Studies have repeatedly shown a startling level of self-harm and mental illness reported by LGBTI school students. Trans students are particularly at risk. In 2015, Daly and colleagues began a tour of schools. Shocking stories included one in which a teacher singled out a trans pupils for ridicule in front of the class. More commonly, though, staff told them the same story: we just don't know what we're allowed to say about gay relationships. 

This is the point, according to Daly - retraining, or rather the lack of it. For some of those teachers trained during the 1980s and 1990s, when Section 28 prevented local authorities from "promoting homosexuality", confusion still reigns about what they can and cannot teach - or even mention in front of their pupils. 

The infamous clause was specific in its homophobia: the "acceptability of homosexuality as a pretended family relationship" could not be mentioned in schools. But it's been 17 years since the clause was repealed in Scotland - indeed, it was one of the very first acts of the new Scottish Parliament (the rest of the UK followed suit three years later). Why are we still hearing this archaic language? 

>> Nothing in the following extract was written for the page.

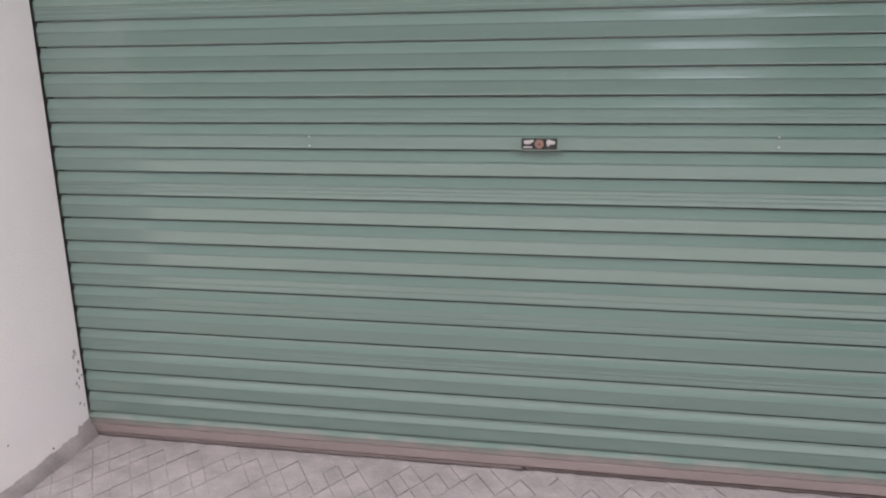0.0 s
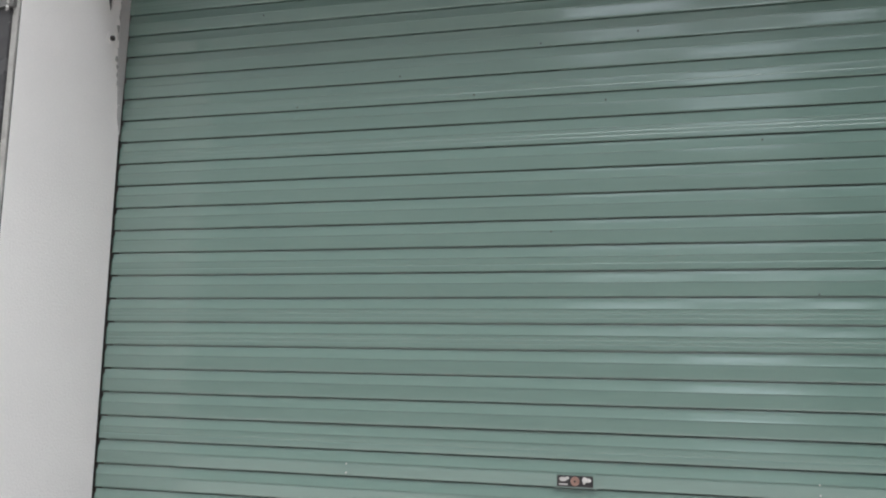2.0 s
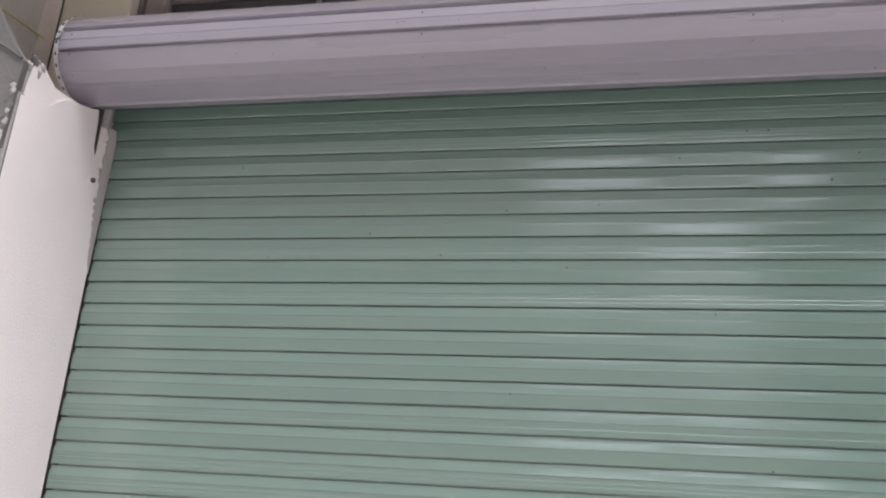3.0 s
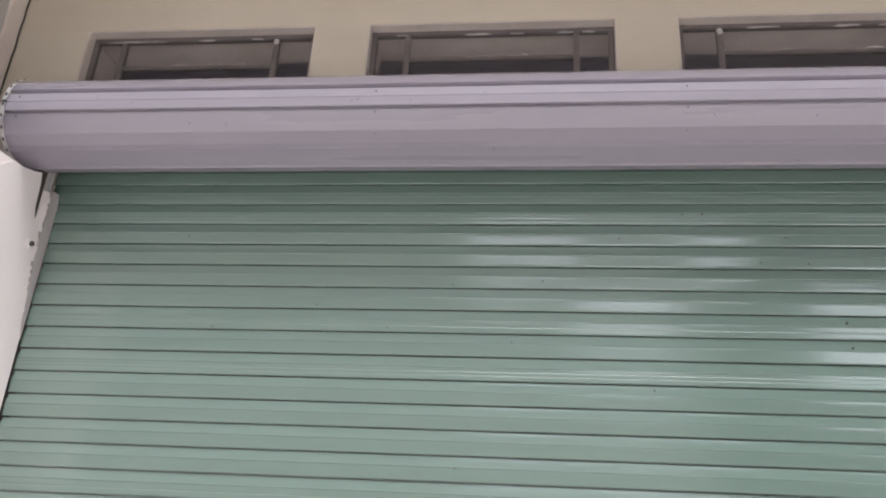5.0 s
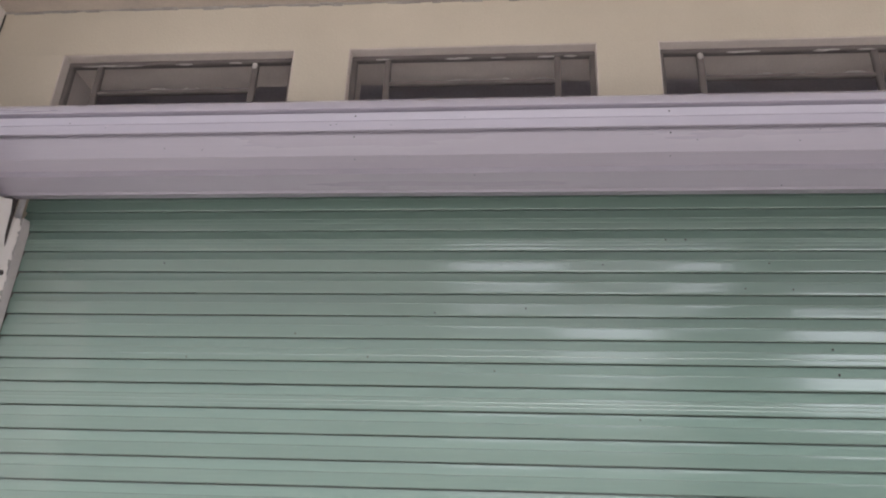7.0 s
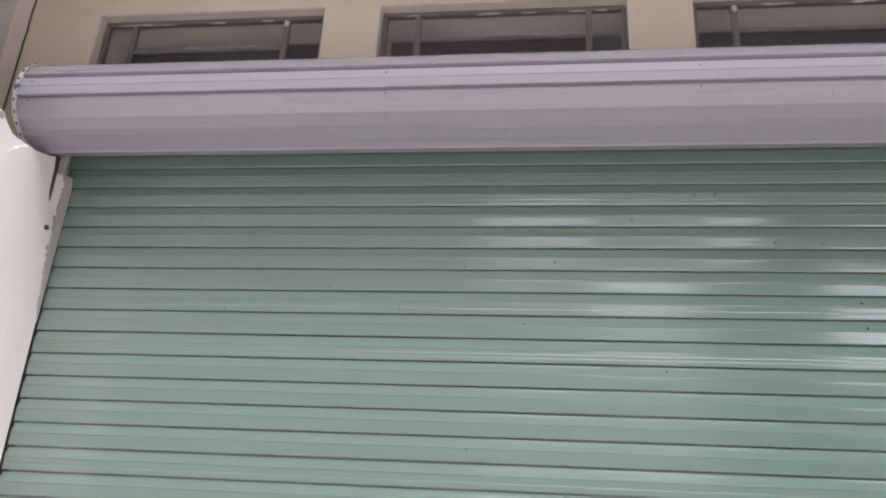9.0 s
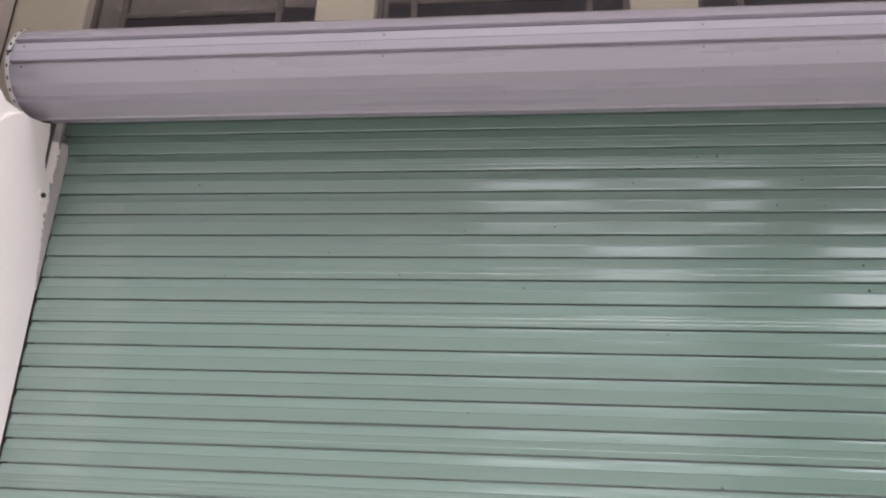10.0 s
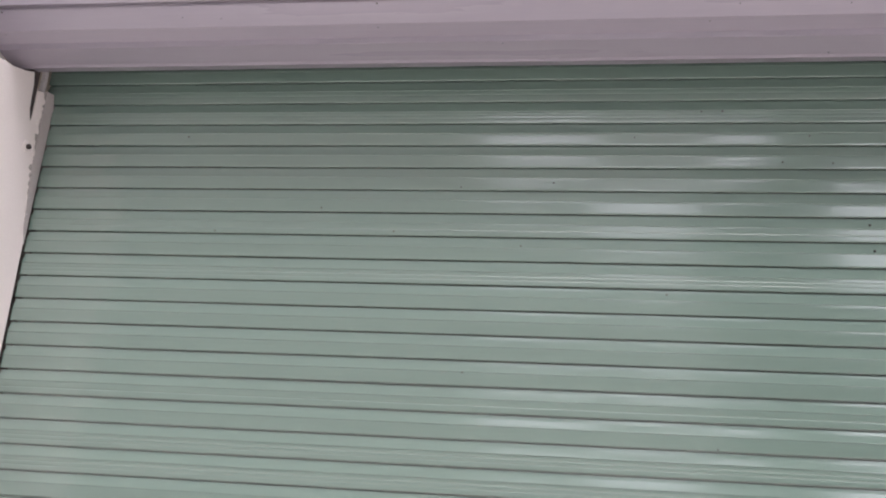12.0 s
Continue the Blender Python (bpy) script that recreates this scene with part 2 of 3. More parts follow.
# side pier: its white plaster face, the backing behind it, the dark clad front
pier = finish("wall_left", boxed((-0.5, FRONT + 0.004, -0.1), (-0.10, 0.29, 2.815)), WHITE)
tagged(pier, "white-painted side pier of the shutter's opening", "wall", kind="structure")
TOP = [(-0.275, 2.762), (-0.239, 2.756), (-0.178, 2.776), (-0.126, 2.798), (-0.121, 2.755), (-0.118, 2.70), (-0.115, 2.66),
       (-0.110, 2.632), (-0.103, 2.617), (-0.094, 2.622), (-0.089, 2.65), (-0.090, 2.70), (-0.088, 2.745),
       (-0.07, 2.752), (-0.052, 2.75), (-0.052, 2.56), (-0.048, 2.50), (-0.040, 2.44), (-0.034, 2.36), (-0.022, 2.30), (-0.008, 2.26)]
outline = [(FRONT, -0.05), (FRONT, 2.652), (-0.44, 2.657), (-0.37, 2.675), (-0.33, 2.725)] + TOP + [(-0.007, -0.05)]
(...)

"We repealed, we clapped and cheered, and then we just forgot," Daly says. After the bitter campaign in Scotland, in which an alliance of churches led by millionaire businessman Brian Souter poured money into "Keeping the Clause", the government was pleased with its victory, which seemed to establish Holyrood as a progressive political space early on in the life of the parliament. But without updating the curriculum or retraining teaching staff, Daly argues, it left a "massive vacuum" of uncertainty. 

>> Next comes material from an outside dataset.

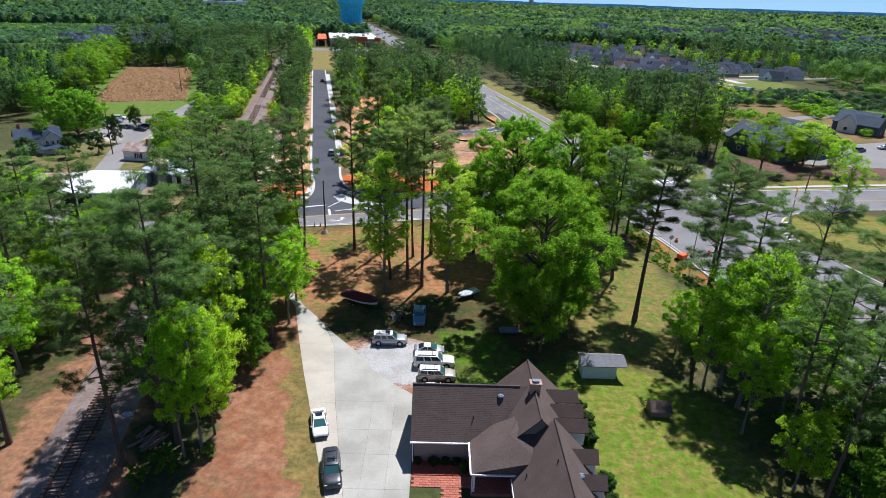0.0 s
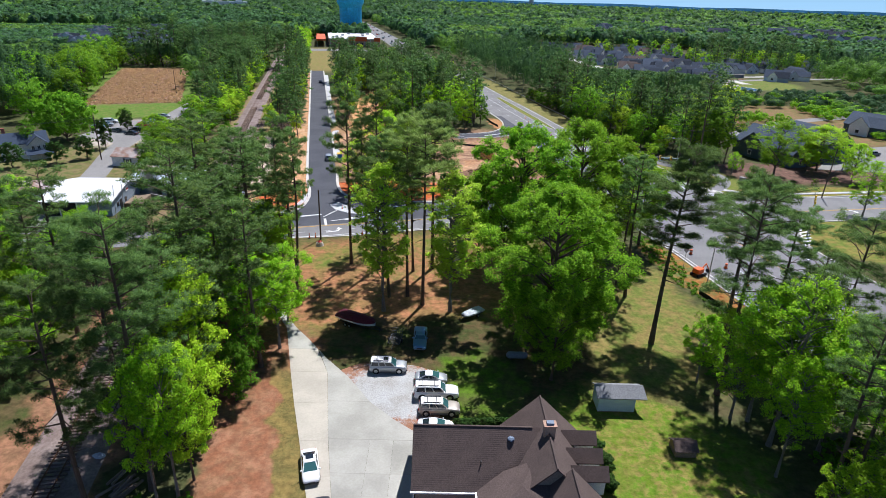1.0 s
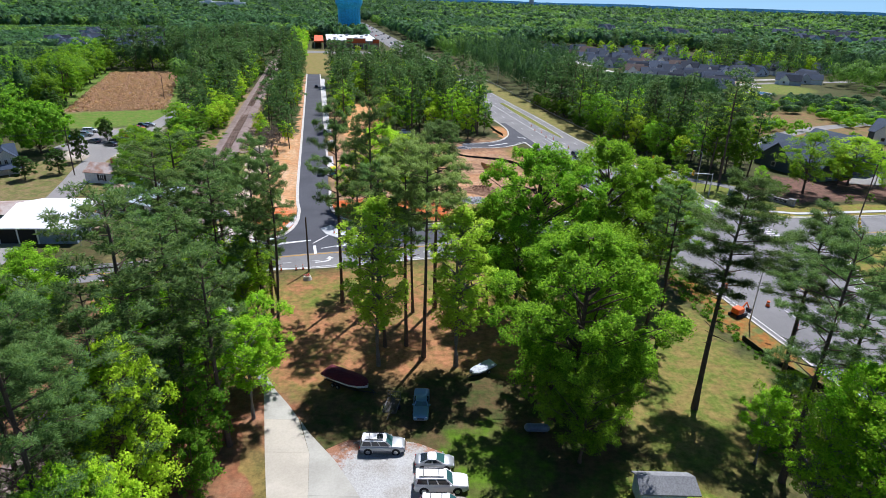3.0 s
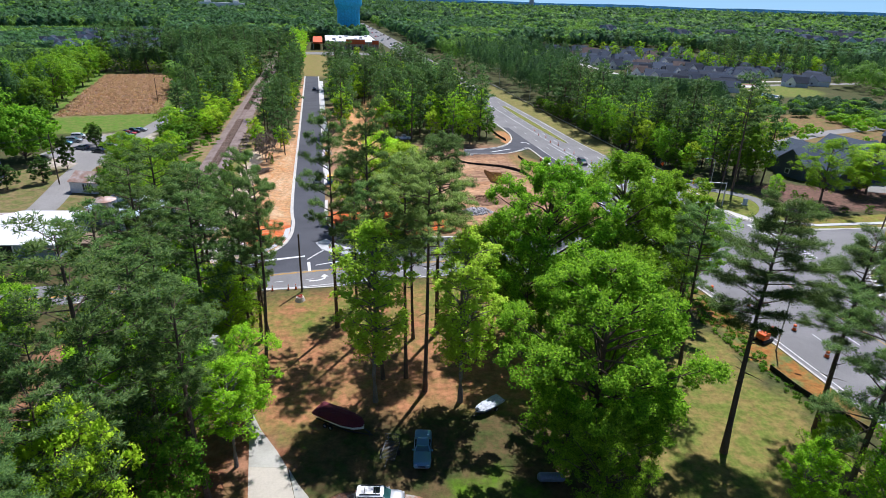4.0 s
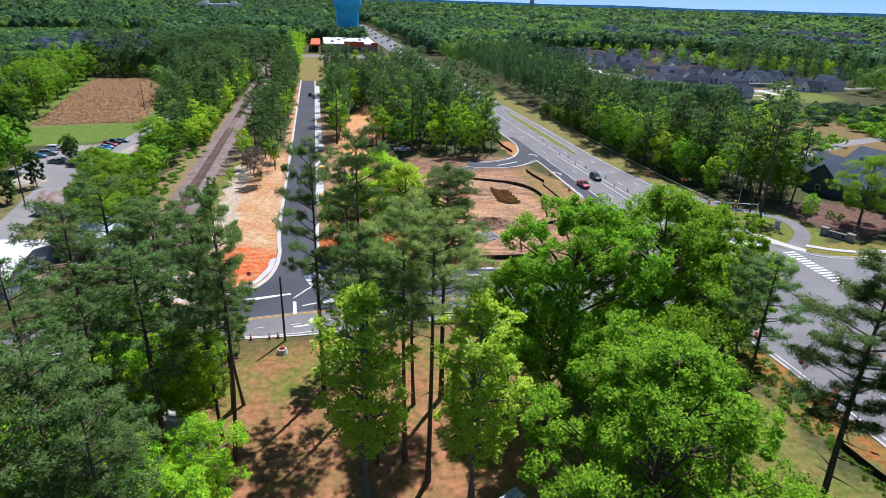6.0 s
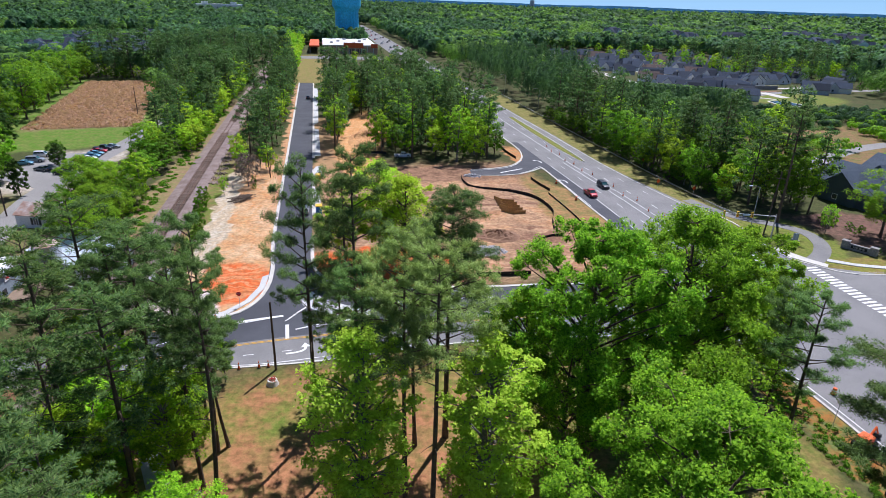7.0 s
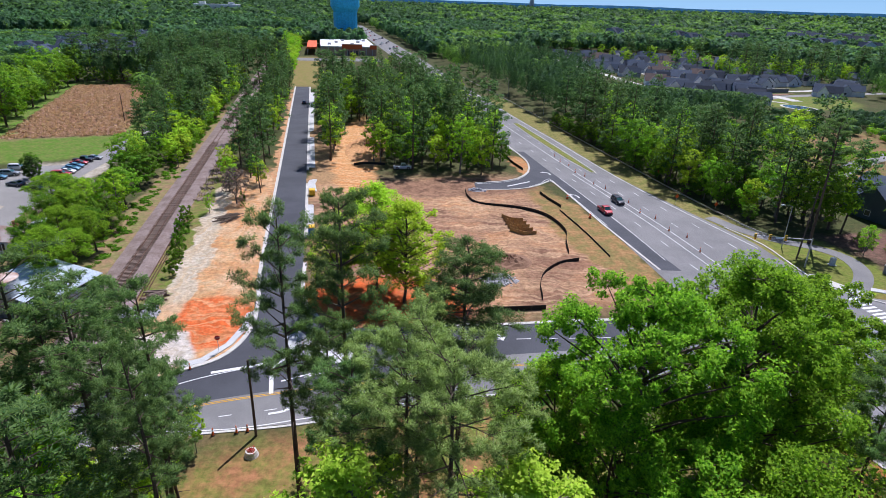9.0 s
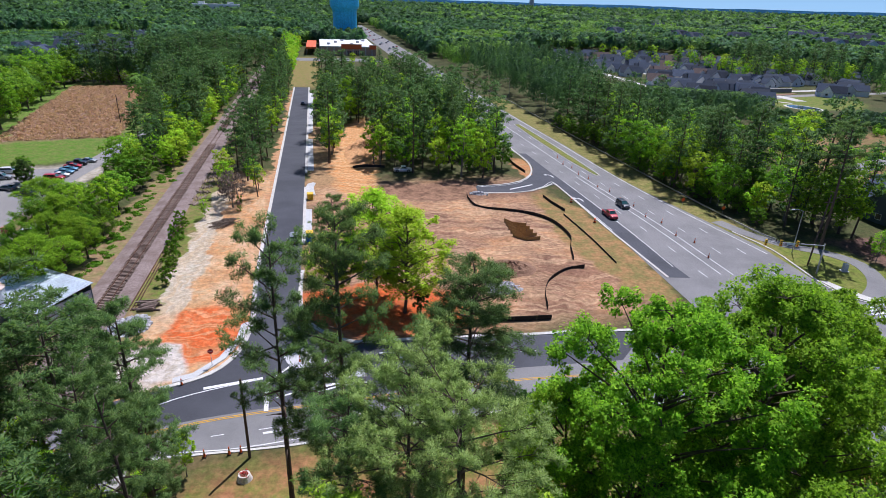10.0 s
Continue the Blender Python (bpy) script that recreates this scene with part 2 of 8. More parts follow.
M["stone"] = surface("stacked_stone", (0.30, 0.29, 0.28), (0.18, 0.175, 0.17), 1.5, 4, 0.9, bump=0.8)


def paint(name, col, metal=0.25):
    n = Nodes(name)
    v = n.coords(1.0)
    dust = n.ramp(n.noise(v, 2.2, 4), 0.3, 0.75)
    c = n.mix(n.math("MULTIPLY", dust, 0.25), col, tuple(0.75 * a + 0.08 for a in col))
    n.b.inputs["Coat Weight"].default_value = 0.6
    n.b.inputs["Coat Roughness"].default_value = 0.06
    return n.done(c, 0.38, metal, 0.5)


PAINT = {
    "white": paint("white_car_paint", (0.78, 0.78, 0.77), 0.0), "silver": paint("silver_car_paint", (0.38, 0.40, 0.42), 0.45),
    "tan": paint("champagne_car_paint", (0.40, 0.355, 0.30), 0.3), "black": paint("black_car_paint", (0.014, 0.017, 0.024), 0.1),
    "blue": paint("steel_blue_car_paint", (0.12, 0.29, 0.42), 0.3), "red": paint("red_car_paint", (0.45, 0.012, 0.02), 0.1),
    "grey": paint("grey_car_paint", (0.12, 0.13, 0.15), 0.4), "green": paint("dark_green_car_paint", (0.02, 0.06, 0.05), 0.2),
}
gn = Nodes("tinted_glass")
M["glass"] = gn.done((0.018, 0.026, 0.034), 0.06, 0.0, 0.8)
gn = Nodes("teal_windscreen_glass")
M["windscreen"] = gn.done((0.035, 0.105, 0.105), 0.06, 0.0, 0.8)
gn = Nodes("window_glass")
M["window"] = gn.done((0.03, 0.04, 0.05), 0.08, 0.0, 0.7)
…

The Stonewall research suggests a similar confusion is likely across the UK. Daly doesn't believe the situation in Scotland is notably worse than in England, and disputes the oft-cited allegation that the issue is somehow worse in Scotland's denominational schools. Homophobia may be "wrapped up in the language of religious belief" in certain schools, he says, but it's "just as much of a problem elsewhere. The TIE campaign doesn't have different strategies for different schools." 

After initial disappointments - their thousands-strong petition to change the curriculum was thrown out by parliament in 2016 - the campaign has won the support of leaders such as Nicola Sturgeon and Kezia Dugdale, and recently, the backing of a majority of MSPs. The Scottish government has set up a working group, and promised a national strategy. 

But for Daly, who himself struggled at a young age with his sexuality and society's failure to accept it, the matter remains an urgent one.  At just 21, he can reel off countless painful stories of young LGBTI students - some of which end in tragedy. One of the saddest elements of the story from St Kentigern's is that the pupil claimed his school was the safest place he had to express his identity, because he was not out at home. Perhaps for a gay pupil in ten years time, that will be a guarantee.